Anglo Irish Bank non esiste più. Il più grande buco nero della finanza irlandese da ieri ha cessato di esistere. Le sedi di Dublino, Belfast e Cork sono state smantellate, come anche tutte le altre. In previsione c’è la creazione di una nuovo istituto di credito, ma rimane da chiarire che fine faranno le passività registrate nell’ultimo bilancio del gruppo, oltre 71 miliardi di euro. Un peso che equivale al 49,6% del Pil irlandese, 143 miliardi di euro. E considerando le garanzie, quasi 200 miliardi di euro, emesse da Dublino per sostenere le banche tramite la National asset management agency (Nama), la bad bank statale, emerge che l’Irlanda è di fatto insolvente. A peggiorare la situazione ci pensa il bilancio della Banca centrale d’Irlanda: al 25 marzo le perdite registrate erano 202,7 miliardi di euro.
Anglo Irish è il simbolo della crisi bancaria irlandese. Dopo aver ricevuto a pioggia liquidità per resistere al crollo delle proprie attività, è arrivato il de profundis. Meno di un mese fa aveva presentato l’ultimo bilancio consolidato, evidenziando una perdita netta di 17,7 miliardi di euro. Gli oltre 120mila clienti della banca, circa 8,6 miliardi di depositi, hanno spostato i propri conti in Allied Irish Banks. Peccato che proprio quest’ultima sia la peggiore degli istituti di credito analizzati da BlackRock nella tornata di stress test dello scorso mese, con un’urgenza di ricapitalizzazione pari a 13,3 miliardi di euro.
Dublino cercò di salvare a più riprese la banca, anche tramite operazioni straordinarie. Una di queste è la Emergency liquidity assistance (Ela), un programma capace di permette a una banca centrale nazionale di battere moneta in via indipendente rispetto alla Bce. Tramite l’Ela la Banca d’Irlanda ha erogato 28,1 miliardi di euro, stampati ex novo, ad Anglo Irish. Nonostante ciò, nell’ultimo bilancio dell’istituto è emerso che negli ultimi 12 mesi sono state rilasciate cambiali (promissory note) per 25,7 miliardi di euro, di cui non è chiaro quale potrebbe essere il loro destino.

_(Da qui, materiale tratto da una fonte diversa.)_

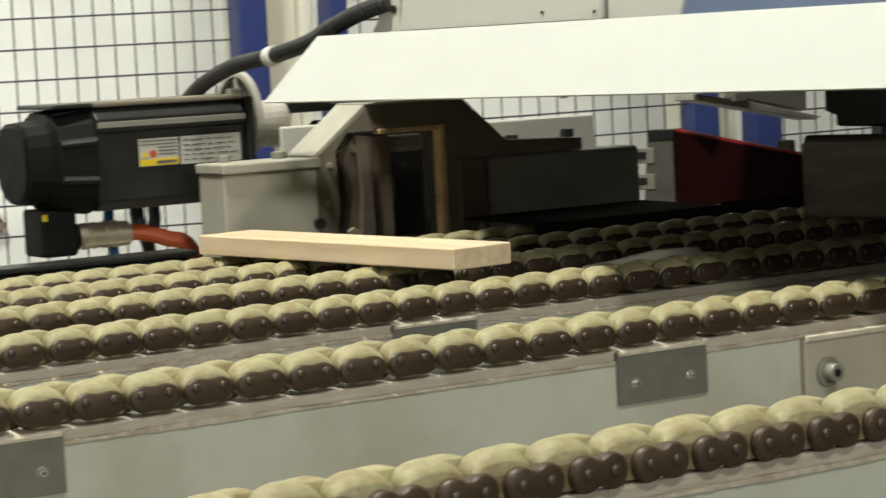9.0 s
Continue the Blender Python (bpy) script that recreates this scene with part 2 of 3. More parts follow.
def prism(pts, y0, y1, bev=0.0, axis="y", bm=None):
    """A plate from an outline in x, z, thick from y0 to y1 (or outline in y, z along x)."""
    b = bmesh.new()

    def at(p, d):
        return (p[0], d, p[1]) if axis == "y" else ((d, p[0], p[1]) if axis == "x" else (p[0], p[1], d))
    f0 = [b.verts.new(at(p, y0)) for p in pts]
    f1 = [b.verts.new(at(p, y1)) for p in pts]
    n = len(pts)
    b.faces.new(f0)
    b.faces.new(f1[::-1])
    for i in range(n):
        b.faces.new((f0[i], f1[i], f1[(i + 1) % n], f0[(i + 1) % n]))
    bmesh.ops.recalc_face_normals(b, faces=b.faces)
    if bev:
        bmesh.ops.bevel(b, geom=b.edges[:], offset=bev, segments=2, profile=0.5, affect="EDGES")
    return join(bm, b)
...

A peggiorare la situazione ci ha pensato il ministero delle Finanze nello scorso settembre. Con l’attivazione dello schema ELG (Eligible liabilities guarantee) gli istituti di credito dell’isola hanno potuto emettere obbligazioni garantite dal Tesoro ponendo come collaterale le proprie passività di bilancio. Secondo una stima effettuata da Goldman Sachs, sono stati emessi bond per un valore di 35 miliardi di euro tramite questo programma. Denaro che è diventato un onere statale, cioè l’unico garante del sistema bancario irlandese.
A dire basta a questo circolo vizioso ci ha pensato Jürgen Stark, membro tedesco del board della Bce. Il banchiere centrale ha ribadito che «non è più possibile continuare a fornire liquidità» agli istituti irlandese. Parole che seguono quelle di Nout Wellink, governatore della Banca centrale olandese, che nel giorno degli stress test disse chiaramente che «l’unica soluzione è far fallire un paio di banche».
Quello che è certo è che la Central Bank of Ireland è insolvente. Secondo l’ultimo bilancio, registrato al 25 marzo scorso, le perdite erano 202,7 miliardi di euro. Fra queste, 157 miliardi sono iscritte nella colonna «altre perdite», senza nessuna specifica. È ipotizzabile che derivino dalle malversazioni degli istituti di credito dell’isola che, unite ai costi derivanti degli interessi sul debito sovrano, stanno affossando Dublino ogni giorno di più.
Il rischio più grande arriverà nelle prossime settimane. La Bce ha già detto che non si sostituirà alla Banca d’Irlanda nell’erogazione di liquidità tramite l’Ela. Francoforte assumerà nuovamente il ruolo di prestatore di ultima istanza per il sistema bancario irlandese. Tuttavia la differenza fra un istituto di credito illiquido e uno insolvente è sostanziale: il primo si può salvare, il secondo no. E le banche irlandesi non sono illiquide, sono insolventi.